Kayla went to summer school for geometry. “It was really hard,” she admits. “But the teachers here are really clear, so you can understand what they’re teaching. And I was so confused when I came here because I didn’t know where all the classes were. But the seniors helped me to find my classes. They talked to me, asked me where I was from and were really welcoming. They told me not to be scared because everyone here is, like, welcoming. That was nice.”
Devin is nodding: “The teachers here are wonderful for me. My favorite is probably, actually, my chemistry teacher. She really pushes us to know the material. She wants us to learn, but learn independently, but still with her help. And I think she teaches more than just chemistry. She actually teaches, you know, life lessons.
“And my religion teacher, he’s very open about his own story and about his background and his struggles,” he adds. “He wants us to build our own faith with God.”
Now Kayla is nodding her head up and down. “I ask him a lot of questions about classwork and homework,” she says. “And like Devin said, he tells us a lot about his childhood and family and how he became religious. So I learn more about my own faith than just reading something straight out of the book.”
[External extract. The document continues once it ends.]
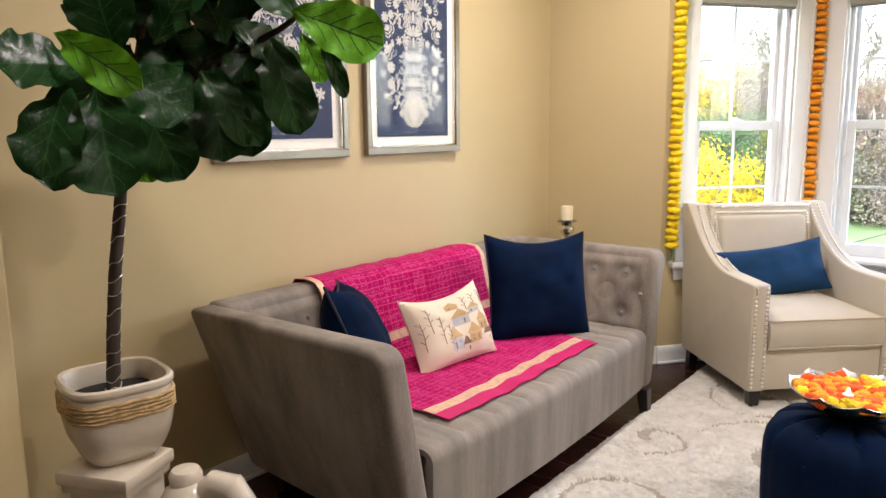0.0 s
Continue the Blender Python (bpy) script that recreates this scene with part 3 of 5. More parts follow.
    bmesh.ops.bevel(cu, geom=[e for e in cu.edges if e.calc_face_angle(0) > radians(50)], offset=0.007, segments=2, affect="EDGES", profile=0.5)
    sc = part("seat_cushion", cu, LINEN, c, "plump linen seat cushion")
    for z in (0.306, 0.436):
        part("piping", tube([(-ix + 0.007, 0.1, z), (-ix + 0.007, fy - 0.001, z), (-ix + 0.02, fy - 0.005, z), (0, fy - 0.006, z + 0.002), (ix - 0.02, fy - 0.005, z), (ix - 0.007, fy - 0.001, z), (ix - 0.007, 0.1, z)], 0.0052, 8), PIPING, sc, "self piping")
    for lx in (-0.315, 0.315):
        for ly in (-0.32, 0.30):
            bm = box(-0.03, 0.03, -0.03, 0.03, 0, 0.151, 0.003)
            for v in bm.verts:
                k = 1 - v.co.z / 0.151
                v.co.x *= 1 - 0.3 * k
                v.co.y = v.co.y * (1 - 0.3 * k) + (0.04 * k if ly > 0 else 0)
            part("leg", bm, LEG, c, "dark tapered wooden leg", smooth=False, at=pose(lx, ly, 0))
    return c


CHL, CHR = pose(-0.945, 3.400, 0, 0, 0, 44) @ Matrix.Scale(1.027, 4), pose(0.388, 3.440, 0, 0, 0, -40) @ Matrix.Scale(1.027, 4)
chair = armchair()
chair.matrix_basis = CHL
copy_thing(chair, CHR)


def cushion(name, m, w, h, t, material, label, seed, pipe=None, sag=0.02):
    c = thing(name, m, label, "cushion")
    body = part("cover", pillow(w, h, t, seed, sag=sag), material, c)
    if pipe:
        part("piping", tube(pillow_edge(w, h, sag=sag), 0.005, 6), pipe, body, "matching piped edge")
    return c


# lumbar cushions on the chairs: leaning on the back pad
for m, sd, tilt, sx in ((CHL, 1, -7, -0.045), (CHR, 2, 6, 0.04)):
    cushion("lumbar_cushion", m @ pose(sx, 0.03, 0.590, -20, tilt, 0), 0.57, 0.27, 0.13, BLUE, "blue lumbar cushion leaning on the armchair back", sd, sag=0.01)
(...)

The hardest thing for Devin as a freshman has been taking honors chemistry. He says it’s a lot more work than any class he had at St. Didacus Elementary School in Sylmar, and tougher than his other five current classes: honors geometry, intro into engineering design, Spanish, English and religion.
For Kayla it’s the big jump in homework from her days at St. John Baptist de la Salle Elementary School in Granada Hills. While she can do some of it in class, she still studies until about 10 o’clock on regular nights and until midnight for tests. Devin puts in 3 1/2 hours on week nights and a few more for tests. Both did well in recent midterm exams, scoring in the 90s on their exams. And she aced her English test with 100, and he scored a 97 in geometry.
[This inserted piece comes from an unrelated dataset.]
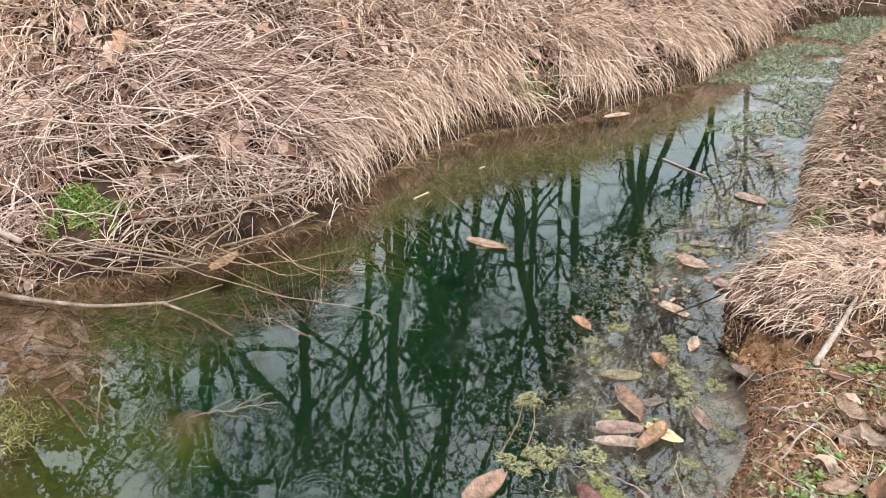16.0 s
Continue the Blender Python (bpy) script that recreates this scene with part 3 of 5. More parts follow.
def foliage(rng, centres, radius, count, size):
    """Small folded leaves strewn through overlapping clumps."""
    c = np.array(centres)[rng.integers(0, len(centres), count)]
    d = unit(rng.normal(0, 1, (count, 3)))
    p = c + d * radius * rng.uniform(0.2, 1, (count, 1)) ** 0.5
    a = unit(rng.normal(0, 1, (count, 3)) + (0, 0, -0.3))
    b = unit(np.cross(a, rng.normal(0, 1, (count, 3))))
    k = np.cross(a, b)
    s = size * rng.uniform(0.6, 1.3, (count, 1))
    v = np.stack((p, p + a * s * 0.5 + b * s * 0.28, p + a * s, p + a * s * 0.5 - b * s * 0.28, p + a * s * 0.55 + k * s * 0.07), 1).reshape(-1, 3)
    o = np.arange(count) * 5
    f = np.concatenate([np.stack((o + i, o + j, o + 4), 1) for i, j in ((0, 1), (1, 2), (2, 3), (3, 0))])
    return v, f


def evergreen(seed, height, low, spread, clumps):
    rng = np.random.default_rng(seed)
    t = thing("evergreen_tree", "slim evergreen tree with dense dark leaves", "tree", group="evergreen trees")
    line = np.array([[0.1 * math.sin(k), 0.08 * math.cos(2 * k), height * k / 10] for k in range(11)])
    part("trunk", rod_mesh("trunk", [(line, 0.12)], 8, BARK, 0.2), t)
    cs, boughs = [], []
    for _ in range(clumps):
        h = rng.uniform(low, 1.0)
        r = spread * (0.5 + 0.7 * math.sin(math.pi * (h - low) / (1.02 - low))) * rng.uniform(0.2, 1)
        a = rng.uniform(0, 6.283)
        end = np.array((r * math.cos(a), r * math.sin(a), height * h))
        root = np.array((0, 0, height * h - 0.5 * r))
        boughs.append((np.array([root + (end - root) * q for q in (0, 0.35, 0.7, 1)]), 0.02))
        cs.append(end)
    for bough in boughs:
        part("bough", rod_mesh("bough", [bough], 4, BARK, 0.4), t)
    v, f = foliage(rng, cs, 0.42, clumps * 130, 0.15)
    tagged(part("crown", quick_mesh("crown", v, f, EVERGREEN), t), kind="stuff")
    return t


# rows after 49: unseen trees added to block sky mirrored at the pond's head
for seed, height, low, spread, clumps, az, dist in ((41, 9.9, 0.74, 0.65, 14, -14.6, 11.0), (43, 5.6, 0.35, 0.55, 12, -11.6, 11.5), (42, 10.0, 0.2, 1.0, 46, -51.5, 10.6), (49, 9.4, 0.6, 0.7, 16, -45.5, 11.2), (53, 5.2, 0.1, 0.8, 20, -43.0, 11.8), (52, 5.6, 0.1, 0.9, 26, -55.5, 11.5),
                                                    (47, 7.0, 0.1, 1.1, 40, -59.5, 11.0), (44, 7.5, 0.1, 1.1, 40, -64.0, 10.0), (51, 6.5, 0.1, 1.0, 26, -68.5, 10.5), (45, 8.5, 0.25, 1.1, 34, -73.0, 9.0), (46, 8.5, 0.25, 1.1, 34, -83.0, 8.5)):
    evergreen(seed, height, low, spread, clumps).matrix_basis = pose(*at_azimuth(az, dist))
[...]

“The best thing is I’ve made new friends here,” she says. “It’s really easy to make friends from other schools. “And the upper classmen have been really nice. They talk to me.”
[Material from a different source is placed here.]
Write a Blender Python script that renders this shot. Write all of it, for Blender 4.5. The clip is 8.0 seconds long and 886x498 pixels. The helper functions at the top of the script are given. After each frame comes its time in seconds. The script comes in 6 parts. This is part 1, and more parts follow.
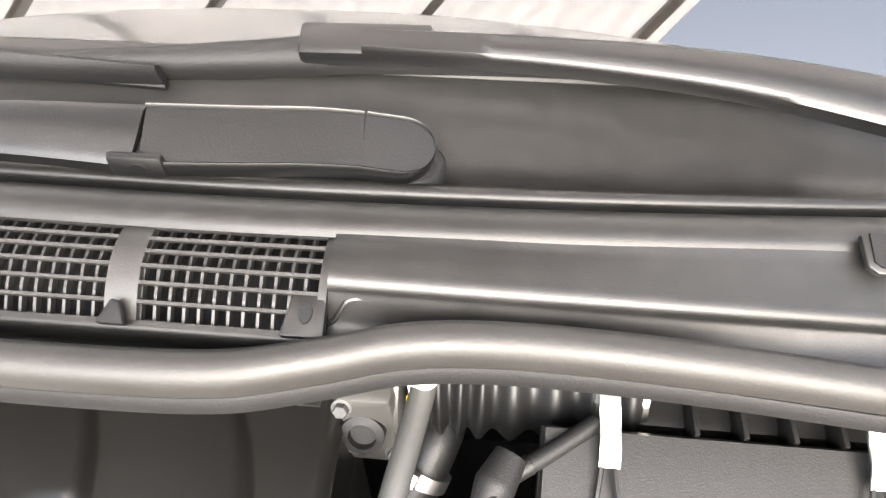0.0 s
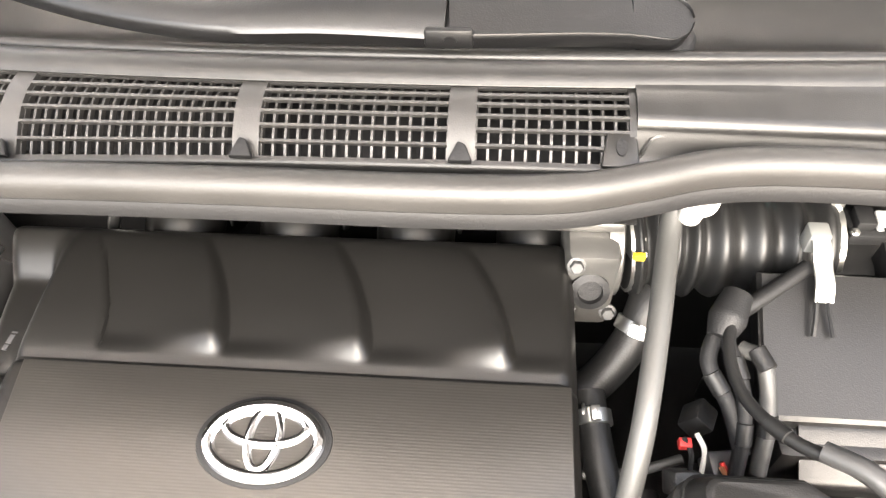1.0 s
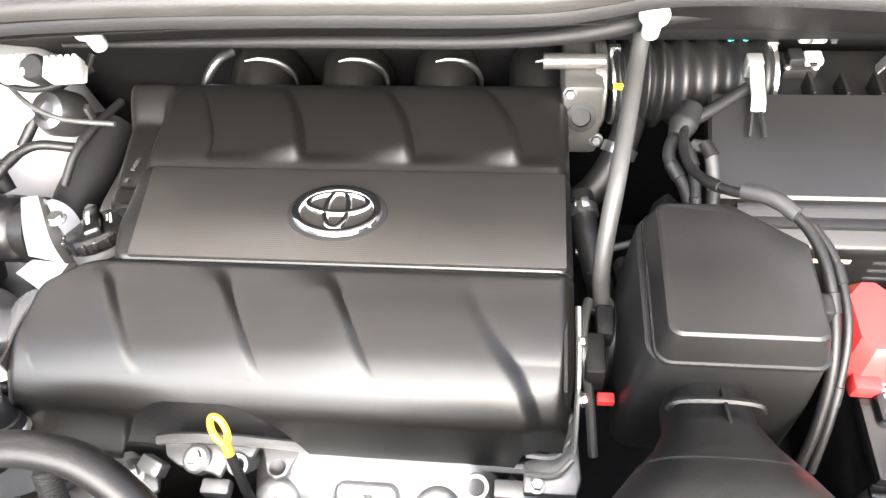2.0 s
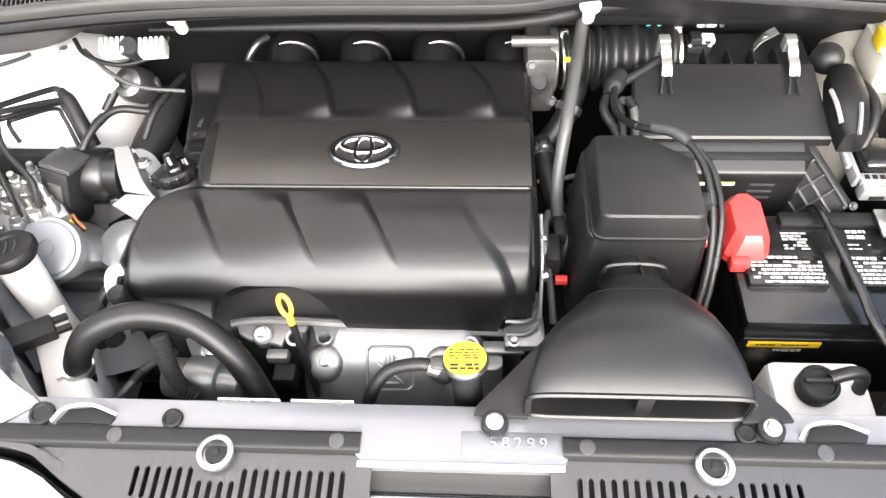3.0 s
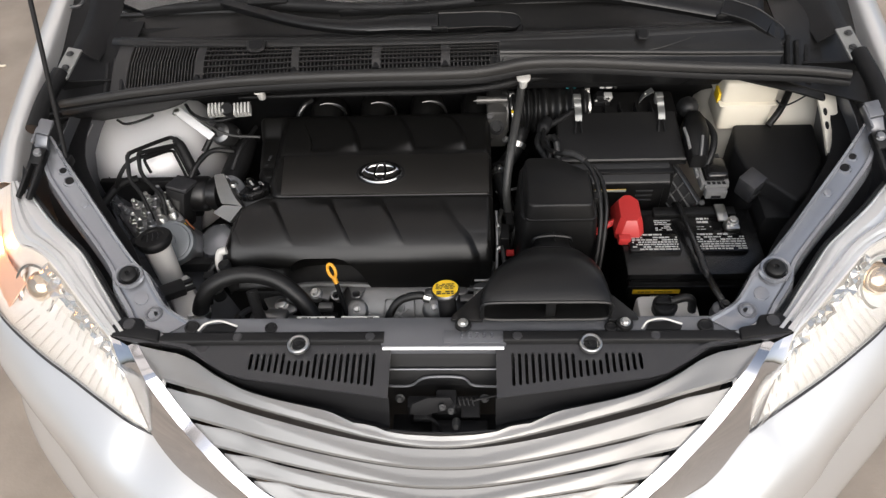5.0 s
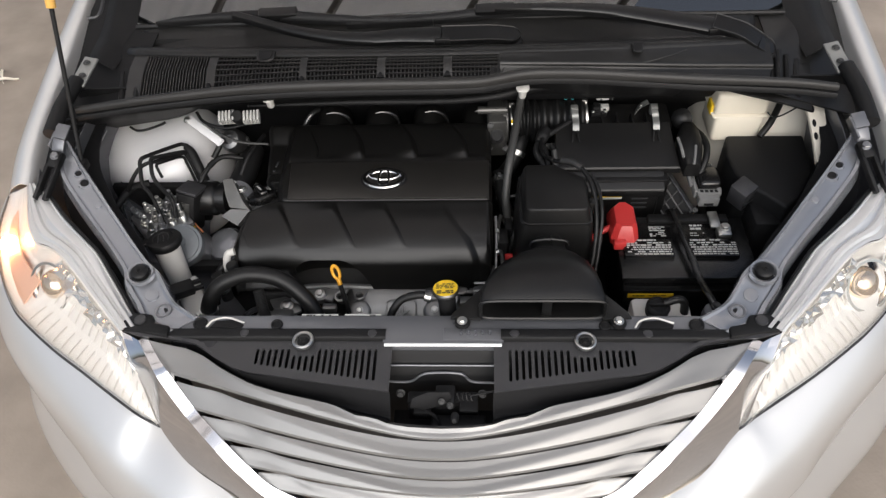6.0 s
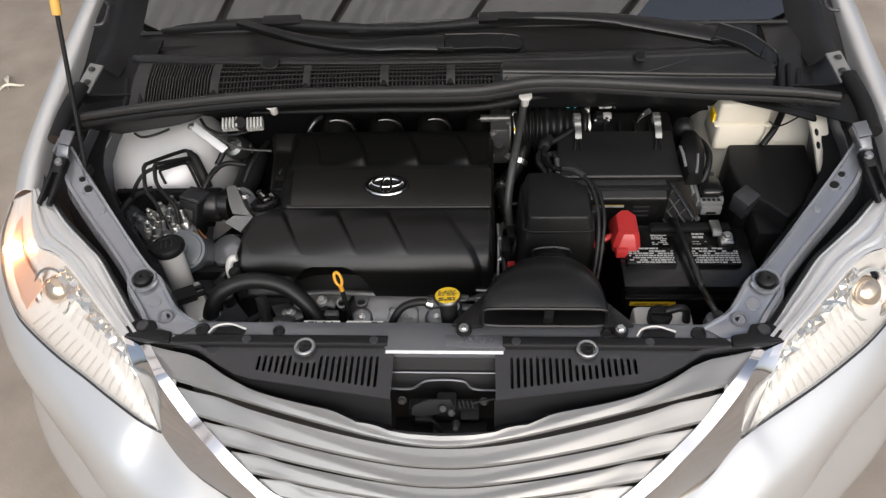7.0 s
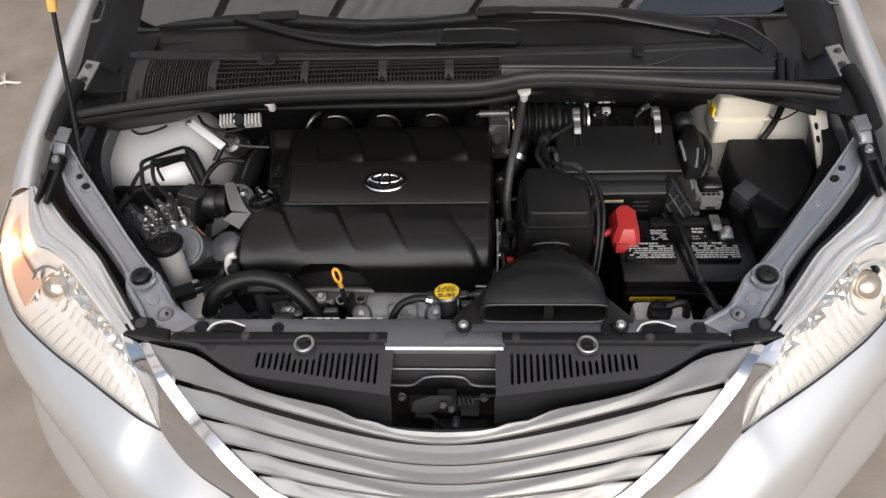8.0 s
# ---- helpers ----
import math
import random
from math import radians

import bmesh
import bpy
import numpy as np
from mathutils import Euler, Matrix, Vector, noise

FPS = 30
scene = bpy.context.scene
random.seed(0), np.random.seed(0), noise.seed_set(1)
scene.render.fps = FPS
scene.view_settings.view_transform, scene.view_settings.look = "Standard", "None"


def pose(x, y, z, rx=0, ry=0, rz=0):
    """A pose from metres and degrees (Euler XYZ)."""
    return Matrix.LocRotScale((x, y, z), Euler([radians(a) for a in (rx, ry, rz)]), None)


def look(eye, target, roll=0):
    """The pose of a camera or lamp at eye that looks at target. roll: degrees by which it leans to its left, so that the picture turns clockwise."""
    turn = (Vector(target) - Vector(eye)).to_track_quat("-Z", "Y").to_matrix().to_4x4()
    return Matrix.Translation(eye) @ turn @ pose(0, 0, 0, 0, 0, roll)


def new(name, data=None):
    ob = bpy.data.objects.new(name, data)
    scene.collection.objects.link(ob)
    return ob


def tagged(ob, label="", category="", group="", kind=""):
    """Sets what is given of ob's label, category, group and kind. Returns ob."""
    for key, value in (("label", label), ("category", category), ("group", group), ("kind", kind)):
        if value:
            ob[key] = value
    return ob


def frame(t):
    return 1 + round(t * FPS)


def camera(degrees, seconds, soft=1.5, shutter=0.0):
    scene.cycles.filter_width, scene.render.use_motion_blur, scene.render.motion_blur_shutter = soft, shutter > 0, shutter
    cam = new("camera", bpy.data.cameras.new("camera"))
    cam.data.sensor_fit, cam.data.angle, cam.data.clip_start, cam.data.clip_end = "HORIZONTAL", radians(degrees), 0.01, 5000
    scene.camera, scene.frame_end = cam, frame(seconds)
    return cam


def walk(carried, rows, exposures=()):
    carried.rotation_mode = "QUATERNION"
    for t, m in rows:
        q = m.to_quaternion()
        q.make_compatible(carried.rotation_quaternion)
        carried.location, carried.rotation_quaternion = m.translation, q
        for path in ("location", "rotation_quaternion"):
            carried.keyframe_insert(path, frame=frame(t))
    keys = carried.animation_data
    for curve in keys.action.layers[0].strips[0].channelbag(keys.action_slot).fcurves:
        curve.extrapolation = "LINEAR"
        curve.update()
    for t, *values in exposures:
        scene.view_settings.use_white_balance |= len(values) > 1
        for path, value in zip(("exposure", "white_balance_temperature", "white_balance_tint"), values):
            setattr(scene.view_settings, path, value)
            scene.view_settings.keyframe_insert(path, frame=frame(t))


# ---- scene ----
cam = camera(63.0, 8.0, soft=1.4)
PATH = [
    (0, (0.195, 0.359, 1.438), (0.051, 1.628, -0.1), -1.3),
    (0.5, (0.071, 0.315, 1.452), (-0.073, 1.553, -0.113), -1.0),
    (1, (0.027, 0.234, 1.454), (-0.137, 1.438, -0.135), -4.0),
    (1.5, (0.046, 0.112, 1.484), (-0.161, 1.255, -0.144), -6.8),
    (2, (0.04, -0.016, 1.503), (-0.171, 1.156, -0.103), -6.5),
    (2.2, (0.036, -0.067, 1.508), (-0.165, 1.106, -0.099), -6.2),
    (3.3, (0.016, -0.323, 1.745), (-0.065, 0.864, 0.137), -3.5),
    (3.5, (0.025, -0.364, 1.796), (-0.065, 0.827, 0.192), -4.6),
    (4, (0.043, -0.481, 1.899), (-0.074, 0.685, 0.279), -4.7),
    (4.5, (0.061, -0.596, 1.968), (-0.048, 0.636, 0.396), -4.7),
    (6, (0.076, -0.73, 2.013), (-0.041, 0.602, 0.525), -4.0),
    (6.5, (0.083, -0.734, 2.013), (-0.04, 0.612, 0.538), -4.1),
    (7, (0.077, -0.732, 2.014), (-0.047, 0.615, 0.541), -3.9),
    (7.5, (0.075, -0.731, 2.013), (-0.054, 0.617, 0.541), -4.2),
    (8, (0.076, -0.729, 2.011), (-0.045, 0.61, 0.53), -4.1),
]
EXPOSURES = [(0.0, 3.0, 6500, 10), (0.5, 3.3, 6750, 10), (1.0, 3.32, 6750, 10), (1.5, 3.35, 6500, 10), (2.0, 3.27, 6350, 10), (3.5, 2.32, 6250, 10), (4.2, 1.47, 6200, 10), (4.7, 0.5, 6200, 10), (5.8, 0.1, 6150, 10), (8.0, 0.1, 6150, 10)]
walk(cam, [(t, look(eye, target, roll)) for t, eye, target, roll in PATH], EXPOSURES)

# ---- world and light: bright overcast day, car nose just outside an open carport ----
SUN_UP, SUN_TURN = radians(36), radians(-18)
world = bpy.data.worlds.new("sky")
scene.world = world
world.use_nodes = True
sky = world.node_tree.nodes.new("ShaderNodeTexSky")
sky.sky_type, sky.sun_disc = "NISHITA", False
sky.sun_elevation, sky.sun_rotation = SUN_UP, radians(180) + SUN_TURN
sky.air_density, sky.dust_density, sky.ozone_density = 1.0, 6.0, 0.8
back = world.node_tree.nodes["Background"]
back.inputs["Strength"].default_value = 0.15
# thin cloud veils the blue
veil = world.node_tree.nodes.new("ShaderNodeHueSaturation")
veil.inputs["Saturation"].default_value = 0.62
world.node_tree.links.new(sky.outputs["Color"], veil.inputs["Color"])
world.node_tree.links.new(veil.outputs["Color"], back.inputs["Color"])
sun_data = bpy.data.lights.new("sun", "SUN")
sun_data.energy, sun_data.angle, sun_data.color = 1.25, radians(42), (1.0, 0.965, 0.915)
sun = new("sun", sun_data)
sun.matrix_world = look((6 * math.sin(SUN_TURN) * math.cos(SUN_UP), -6 * math.cos(SUN_TURN) * math.cos(SUN_UP), 6 * math.sin(SUN_UP)), (0, 0, 0))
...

Kayla chuckles. “Being a freshman in the beginning was really hard. It’s a new adjustment. But being a freshman is a lot easier than I thought.”
Devin adds, “First, it’s all intimidating. But with the support that they give you, it’s a pretty easy adjustment.”
Principal Dave Chambers says that a welcoming environment for freshmen doesn’t just happen. It’s planned and programmed into Bishop Alemany’s very fiber. “Very, very quickly they’re part of the school,” he notes.
The veteran educator says it really is a huge adjustment going from a small parochial school to his high school with 1,350 students spread out over 60 acres. But the size and diversity of the students offers something special.
“The wonderful thing about a high school this big is that maybe in eighth grade you felt really close to one or two kids who were kind of like you,” he points out. “But here you find a whole new group of people who are exactly like you. So you end up hanging around with maybe 10 or 15 students.”
And then there’s Bishop Alemany’s great diversity of students: about 25 percent white, 25 percent Latino, 10 percent black and the rest mostly Filipino and international students. The principal reports how they all hang out together. There are no racial of ethnic cliques. So this is a big welcoming factor for new students, too.
Finally, Chambers talks about a Christian leadership group on campus that actually goes around looking for lonely freshmen. “They make sure everybody has somebody,” he says. “So nobody comes here and just is friendless. It just doesn’t happen.”